Is this something that can be cued from the outside in?
When I think back to the days that I practiced Westernized Yoga 6- 8 times per week, I remember each class being heavily focused on cueing “proper” alignment. This was done while simultaneously telling us to listen to our bodies.
At the time I had very little understanding of what listening to my body actually meant and this was not expanded beyond just listening to your body.
I could for sure mimic what good alignment was from the outside and that was enough. I don’t mean to say that this is wrong or bad, I think it’s a topic that I feel like elaborating on.
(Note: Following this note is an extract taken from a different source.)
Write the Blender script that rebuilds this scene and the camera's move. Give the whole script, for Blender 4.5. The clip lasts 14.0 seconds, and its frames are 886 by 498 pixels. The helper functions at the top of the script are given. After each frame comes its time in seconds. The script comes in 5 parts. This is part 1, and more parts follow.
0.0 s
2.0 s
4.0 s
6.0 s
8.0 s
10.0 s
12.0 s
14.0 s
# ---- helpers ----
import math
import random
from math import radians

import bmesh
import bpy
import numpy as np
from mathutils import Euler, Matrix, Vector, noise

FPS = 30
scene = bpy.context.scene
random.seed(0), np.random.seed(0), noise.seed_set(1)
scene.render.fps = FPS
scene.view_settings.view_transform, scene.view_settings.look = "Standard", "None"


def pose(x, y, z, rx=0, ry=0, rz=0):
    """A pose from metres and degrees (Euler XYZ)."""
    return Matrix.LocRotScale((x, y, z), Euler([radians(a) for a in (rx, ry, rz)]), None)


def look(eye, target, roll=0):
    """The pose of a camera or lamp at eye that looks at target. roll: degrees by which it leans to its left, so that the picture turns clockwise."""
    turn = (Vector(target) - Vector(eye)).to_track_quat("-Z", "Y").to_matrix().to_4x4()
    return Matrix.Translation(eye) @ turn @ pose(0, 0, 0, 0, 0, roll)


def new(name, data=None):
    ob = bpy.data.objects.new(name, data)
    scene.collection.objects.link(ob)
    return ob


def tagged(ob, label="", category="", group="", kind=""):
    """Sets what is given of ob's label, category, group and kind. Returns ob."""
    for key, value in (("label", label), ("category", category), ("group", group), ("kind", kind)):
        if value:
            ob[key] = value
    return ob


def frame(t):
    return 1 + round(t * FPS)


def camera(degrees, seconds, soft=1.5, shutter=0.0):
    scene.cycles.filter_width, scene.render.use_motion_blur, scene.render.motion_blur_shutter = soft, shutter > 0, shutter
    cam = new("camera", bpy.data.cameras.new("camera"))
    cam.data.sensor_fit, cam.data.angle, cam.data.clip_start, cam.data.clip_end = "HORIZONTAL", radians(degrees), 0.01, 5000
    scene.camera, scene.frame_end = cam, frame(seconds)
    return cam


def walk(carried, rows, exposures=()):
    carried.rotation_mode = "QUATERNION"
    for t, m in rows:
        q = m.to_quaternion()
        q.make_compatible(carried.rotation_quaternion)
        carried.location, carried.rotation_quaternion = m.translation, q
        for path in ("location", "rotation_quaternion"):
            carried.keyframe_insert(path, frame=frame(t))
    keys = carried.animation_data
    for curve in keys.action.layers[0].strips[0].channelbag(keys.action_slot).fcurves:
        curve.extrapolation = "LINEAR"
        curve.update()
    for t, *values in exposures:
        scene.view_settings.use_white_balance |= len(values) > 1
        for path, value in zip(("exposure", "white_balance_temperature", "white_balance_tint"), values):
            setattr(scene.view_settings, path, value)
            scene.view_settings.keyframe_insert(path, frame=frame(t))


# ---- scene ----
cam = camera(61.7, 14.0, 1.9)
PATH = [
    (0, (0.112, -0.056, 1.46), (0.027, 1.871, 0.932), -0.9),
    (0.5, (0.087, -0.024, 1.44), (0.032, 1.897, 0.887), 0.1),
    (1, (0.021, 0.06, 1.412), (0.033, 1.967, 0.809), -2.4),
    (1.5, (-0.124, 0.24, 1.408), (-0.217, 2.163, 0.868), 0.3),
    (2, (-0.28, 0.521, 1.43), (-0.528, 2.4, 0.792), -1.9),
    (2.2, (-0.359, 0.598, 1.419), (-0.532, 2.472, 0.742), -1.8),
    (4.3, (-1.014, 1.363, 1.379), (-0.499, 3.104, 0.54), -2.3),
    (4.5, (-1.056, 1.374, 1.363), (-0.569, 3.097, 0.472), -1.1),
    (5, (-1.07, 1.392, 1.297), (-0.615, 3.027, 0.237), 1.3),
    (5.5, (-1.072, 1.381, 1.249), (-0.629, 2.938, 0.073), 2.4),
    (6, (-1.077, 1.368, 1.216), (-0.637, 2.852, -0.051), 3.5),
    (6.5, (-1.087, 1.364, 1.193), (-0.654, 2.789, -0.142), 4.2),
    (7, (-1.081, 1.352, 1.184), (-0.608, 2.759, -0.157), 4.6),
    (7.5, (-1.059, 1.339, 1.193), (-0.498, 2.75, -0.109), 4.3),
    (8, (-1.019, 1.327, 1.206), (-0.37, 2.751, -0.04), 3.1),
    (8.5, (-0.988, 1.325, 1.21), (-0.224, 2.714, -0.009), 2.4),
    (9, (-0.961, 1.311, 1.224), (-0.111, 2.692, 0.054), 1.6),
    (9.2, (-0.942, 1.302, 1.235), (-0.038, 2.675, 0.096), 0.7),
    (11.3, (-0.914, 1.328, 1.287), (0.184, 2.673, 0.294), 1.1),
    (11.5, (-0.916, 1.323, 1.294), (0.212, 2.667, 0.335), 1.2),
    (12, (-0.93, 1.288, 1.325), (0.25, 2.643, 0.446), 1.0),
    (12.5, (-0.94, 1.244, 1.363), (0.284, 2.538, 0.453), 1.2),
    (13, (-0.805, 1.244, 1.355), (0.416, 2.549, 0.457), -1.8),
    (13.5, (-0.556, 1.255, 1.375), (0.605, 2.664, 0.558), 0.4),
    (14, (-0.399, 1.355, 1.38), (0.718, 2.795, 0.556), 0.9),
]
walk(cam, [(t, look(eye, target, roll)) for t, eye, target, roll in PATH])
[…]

Now to answer the above question through my own lens of study and lived experience I have to say that alignment cues from the outside in, left me in a misaligned body…
I am learning from my body that alignment is something that is more than just a physical thing. Alignment is the seamless coordination between thought,feeling, and action.
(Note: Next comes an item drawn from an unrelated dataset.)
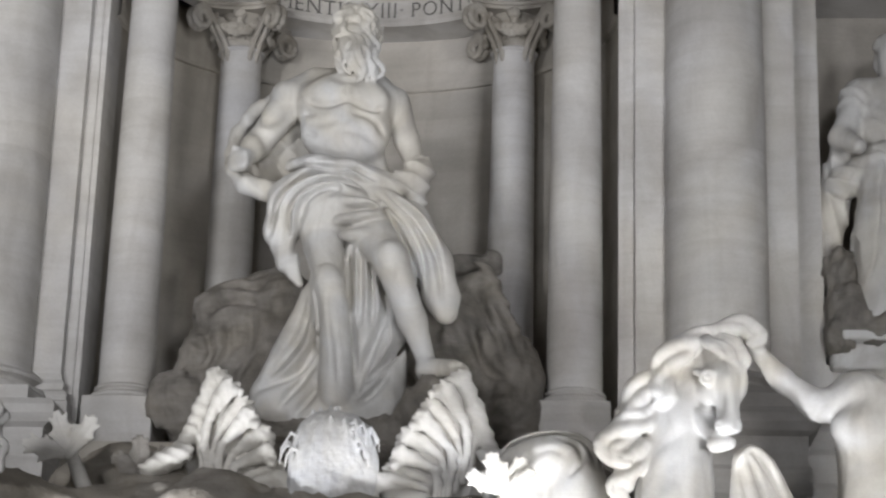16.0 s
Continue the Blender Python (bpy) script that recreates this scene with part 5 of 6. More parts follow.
rags = strokes([([(-4.56, 23.6), (-4.7, 23.1), (-4.78, 22.6), (-4.8, 22.2)], 0.035, -0.06), ([(-4.7, 23.5), (-4.86, 23.0), (-4.9, 22.6), (-4.98, 22.3)], 0.035, -0.06), ([(-4.52, 22.95), (-4.66, 22.83), (-4.71, 22.63), (-4.76, 22.24)], 0.035, -0.06), ([(-4.72, 22.4), (-4.9, 22.2), (-5.08, 22.22)], 0.03, -0.05)], y + 0.1)
skirt = [limb((-4.15, y, 22.85), (-4.25, y, 21.45), 0.38, 0.42, 0.8), mass((-3.98, y - 0.12, 22.35), (0.27, 0.25, 0.5), 8), limb((-4.35, y - 0.1, 22.8), (-4.6, y - 0.08, 21.7), 0.22, 0.2)]
hem = strokes([([(-4.24, 22.55), (-4.33, 22.3), (-4.45, 22.0)], 0.04, -0.09), ([(-4.22, 22.4), (-4.3, 22.05), (-4.38, 21.7)], 0.035, -0.08), ([(-4.14, 22.3), (-4.1, 21.88), (-4.0, 21.38)], 0.04, -0.09), ([(-4.05, 22.6), (-3.86, 22.2), (-3.85, 21.86), (-3.9, 21.5)], 0.04, -0.08), ([(-4.45, 22.3), (-4.52, 21.9), (-4.55, 21.45)], 0.04, -0.09), ([(-4.22, 22.0), (-4.24, 21.4)], 0.035, -0.08), ([(-3.7, 22.8), (-3.76, 22.47), (-3.86, 22.2)], 0.04, -0.08), ([(-3.98, 22.1), (-3.96, 21.6)], 0.03, -0.05)], y + 0.1)
sculpt("statue", [(b, 0.06, None), (hair, 0.02, None), (top, 0.06, deeper(cloth)), (mantle, 0.04, rags), (skirt, 0.07, both(deeper(hem), fan(-4.2, 24.0, 40, 0.015, 9, 2.0))), ([block((-4.35, y, 21.12), (0.62, 0.42, 0.08))], 0.03, None)], 0.019, MARBLE, "pale stone draped figure raising a curved horn on the attic", group=ROOF, blend=0.035).data.transform(Matrix.Translation((-4.2, 0, 21.1)) @ Matrix(((1, 0, -0.04, 0), (0, 1, 0, 0), (0, 0, 1.05, 0), (0, 0, 0, 1))) @ Matrix.Translation((4.2, 0, -21.1)))
sculpt("horn", [(locks([(-3.45, y - 0.1, 23.75), (-3.47, y - 0.1, 24.25), (-3.6, y - 0.1, 24.72), (-3.78, y - 0.1, 25.0)], [0.10, 0.14, 0.12, 0.05], 3, 0.7), 0.04, None)], 0.02, MARBLE, "curved stone horn held by the attic figure", "horn")
b = [mass((3.86, y - 0.05, 24.56), (0.15, 0.18, 0.21), -8), mass((3.85, y - 0.23, 24.52), (0.03, 0.04, 0.06)), limb((3.88, y, 24.40), (3.92, y, 24.05), 0.10, 0.14), limb((3.60, y, 23.98), (4.26, y, 24.0), 0.15, 0.15), mass((3.94, y - 0.04, 23.74), (0.32, 0.25, 0.34))]
b += chain([(4.28, y, 24.0), (4.66, y - 0.06, 24.36), (4.64, y - 0.1, 24.72), (4.50, y - 0.12, 24.95)], [0.15, 0.12, 0.085, 0.07]) + [mass((4.42, y - 0.14, 25.02), (0.13, 0.11, 0.09), 10)]
b += chain([(3.56, y, 23.95), (3.40, y - 0.06, 23.4), (3.40, y - 0.22, 22.95)], [0.15, 0.12, 0.08])
hair = [mass((3.87, y + 0.03, 24.70), (0.17, 0.19, 0.14))] + locks([(3.70, y - 0.1, 24.60), (3.74, y - 0.15, 24.76), (3.88, y - 0.16, 24.84), (4.02, y - 0.1, 24.74), (4.06, y - 0.04, 24.55)], [0.04, 0.06, 0.065, 0.055, 0.03], 3, 0.9, 2)
top = [mass((3.90, y - 0.06, 23.72), (0.36, 0.27, 0.34)), mass((3.98, y - 0.03, 23.40), (0.38, 0.26, 0.22))]
crease = strokes([([(3.58, 23.9), (3.8, 23.7), (4.1, 23.72), (4.28, 23.85)], 0.04, -0.06), ([(3.60, 23.62), (3.9, 23.52), (4.3, 23.58)], 0.04, -0.07), ([(3.62, 23.42), (3.95, 23.34), (4.34, 23.36)], 0.035, -0.06), ([(3.92, 23.95), (3.94, 23.75), (3.9, 23.6)], 0.035, -0.045)], y + 0.1)
skirt = [limb((4.02, y, 23.25), (3.98, y, 21.5), 0.37, 0.40, 0.8), mass((4.12, y - 0.14, 22.6), (0.26, 0.24, 0.52), 4), limb((3.80, y - 0.1, 22.9), (3.72, y - 0.1, 21.5), 0.20, 0.20)]
drop_folds = strokes([([(4.02, 23.2), (4.06, 22.7), (4.14, 22.2), (4.10, 21.5)], 0.045, -0.10), ([(4.16, 23.2), (4.24, 22.6), (4.22, 21.5)], 0.04, -0.09), ([(4.3, 23.15), (4.36, 22.5), (4.34, 21.5)], 0.04, -0.08), ([(3.86, 23.2), (3.84, 22.6), (3.9, 22.1), (4.0, 21.6)], 0.045, -0.10), ([(3.72, 23.1), (3.66, 22.5), (3.70, 21.9)], 0.04, -0.08), ([(3.66, 22.1), (3.86, 21.95), (4.02, 21.7)], 0.04, -0.08)], y + 0.1)
mantle = chain([(3.52, y + 0.04, 23.9), (3.38, y, 23.4), (3.30, y - 0.04, 22.85), (3.24, y - 0.02, 22.4), (3.16, y, 21.98)], [0.13, 0.17, 0.17, 0.12, 0.06]) + chain([(3.46, y, 23.1), (3.50, y - 0.02, 22.5), (3.48, y, 22.0)], [0.14, 0.13, 0.06]) + chain([(4.52, y + 0.02, 24.28), (4.64, y, 23.9), (4.66, y, 23.5), (4.56, y, 23.12)], [0.12, 0.19, 0.19, 0.10])
rags = folds((1.0, 0, 0.3), 26, 0.05, 12, 1.8)
sculpt("statue", [(b, 0.06, None), (hair, 0.02, None), (top, 0.06, deeper(crease)), (skirt, 0.07, both(deeper(drop_folds), fan(4.0, 24.2, 36, 0.014, 19, 2.0))), (mantle, 0.04, rags), ([block((4.0, y, 21.12), (0.62, 0.42, 0.08))], 0.03, None)], 0.02, MARBLE, "pale stone draped figure lifting one arm on the attic", group=ROOF, blend=0.035)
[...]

This cannot happen if we are using our physical practise as a form of escapism!
( won’t expand on this today)
If we are looking to just “shut out” reality then how can we be in alignment if we “turn off” parts of us that are asking for attention to be seen, felt, and witnessed fully?
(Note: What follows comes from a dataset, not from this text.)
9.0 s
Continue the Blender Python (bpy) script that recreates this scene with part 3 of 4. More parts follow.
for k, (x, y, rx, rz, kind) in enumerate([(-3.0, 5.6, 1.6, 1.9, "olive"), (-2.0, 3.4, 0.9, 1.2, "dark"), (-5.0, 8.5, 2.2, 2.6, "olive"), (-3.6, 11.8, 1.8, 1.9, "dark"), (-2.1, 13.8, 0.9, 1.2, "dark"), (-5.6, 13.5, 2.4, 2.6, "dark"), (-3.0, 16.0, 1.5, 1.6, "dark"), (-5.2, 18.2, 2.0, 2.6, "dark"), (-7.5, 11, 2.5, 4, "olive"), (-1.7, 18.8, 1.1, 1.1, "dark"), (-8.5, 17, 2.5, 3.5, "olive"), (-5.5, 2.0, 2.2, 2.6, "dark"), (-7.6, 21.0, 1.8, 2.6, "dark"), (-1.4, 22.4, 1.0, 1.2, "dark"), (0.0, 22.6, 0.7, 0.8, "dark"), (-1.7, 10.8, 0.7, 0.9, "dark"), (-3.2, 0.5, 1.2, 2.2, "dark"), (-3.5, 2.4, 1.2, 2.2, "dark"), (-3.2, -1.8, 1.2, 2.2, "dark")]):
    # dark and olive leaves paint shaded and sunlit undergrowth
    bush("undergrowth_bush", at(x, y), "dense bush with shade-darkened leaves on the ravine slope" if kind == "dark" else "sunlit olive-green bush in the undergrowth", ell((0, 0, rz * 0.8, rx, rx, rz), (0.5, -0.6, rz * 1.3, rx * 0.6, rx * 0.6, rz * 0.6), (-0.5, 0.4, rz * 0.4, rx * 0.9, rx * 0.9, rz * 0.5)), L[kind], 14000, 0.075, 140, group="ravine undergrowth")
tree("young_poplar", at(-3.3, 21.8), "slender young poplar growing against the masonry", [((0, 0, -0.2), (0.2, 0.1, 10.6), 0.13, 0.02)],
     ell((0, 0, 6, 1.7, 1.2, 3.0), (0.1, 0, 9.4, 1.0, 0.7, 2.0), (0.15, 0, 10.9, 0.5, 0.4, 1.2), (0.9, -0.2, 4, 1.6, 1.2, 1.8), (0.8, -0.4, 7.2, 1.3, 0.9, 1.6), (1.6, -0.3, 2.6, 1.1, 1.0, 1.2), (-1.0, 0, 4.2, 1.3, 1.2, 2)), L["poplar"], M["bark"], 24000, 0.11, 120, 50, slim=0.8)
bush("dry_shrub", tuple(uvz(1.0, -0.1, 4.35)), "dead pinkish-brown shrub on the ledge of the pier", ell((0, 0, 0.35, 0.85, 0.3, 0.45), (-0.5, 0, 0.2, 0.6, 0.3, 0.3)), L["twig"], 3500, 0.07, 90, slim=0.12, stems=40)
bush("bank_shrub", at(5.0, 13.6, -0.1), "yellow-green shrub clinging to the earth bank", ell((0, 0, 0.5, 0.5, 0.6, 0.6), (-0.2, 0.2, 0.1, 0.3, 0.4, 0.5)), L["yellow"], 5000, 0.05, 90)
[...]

I have a bit of an understanding as to why Western Yoga has become so physically focused while somehow not even really listening to our bodies’ innate intelligence.
Yoga is inconvenient when practiced holistically. When we actually do the work that is required to find an internal alignment it would cause discomfort, it would open us up to our blind spots, and it would cause us to question our whole way of life.
The most interesting part is that once one finds internal alignment it’s not something that is found and then it’s ever more amen! Alignment is a choice in each moment, it requires constant awareness, it needs to be “brought off the mat” and lived.
Unfortunately internal alignment does not require fancy studios with heated rooms. Therefore making it much less profitable.
I have taught within the Yoga industry for many years, and I have to say there is major pressure to teach what people “want” , they come to sweat, they “want” to get more flexible! Teach what “they” want.
Who are “they” ?
It is this vague idea of what the public wants that many people collapse under. Only when we show up in a space with our alignment intact and our awareness on the people in the space with us can we begin to teach in a way that becomes a negotiation between what we as teachers offer and what the people in front of you need at the moment.
It requires surrender on both ends, surrender from me as the “teacher” thinking I know what someone needs. As well as surrender form the students in a way of accepting the class that unfolds even if it is not what you expected.
I let myself collapse under this pressure as a teacher for some years. This was not in my best interests or anyones for that matter, because even if you got the sweaty class you expected but then you walk out the door and choose harm, what good is that.
Staying true to the practice of self-awareness, and sharing from that place feels profound when it is in fact the most natural thing we could do.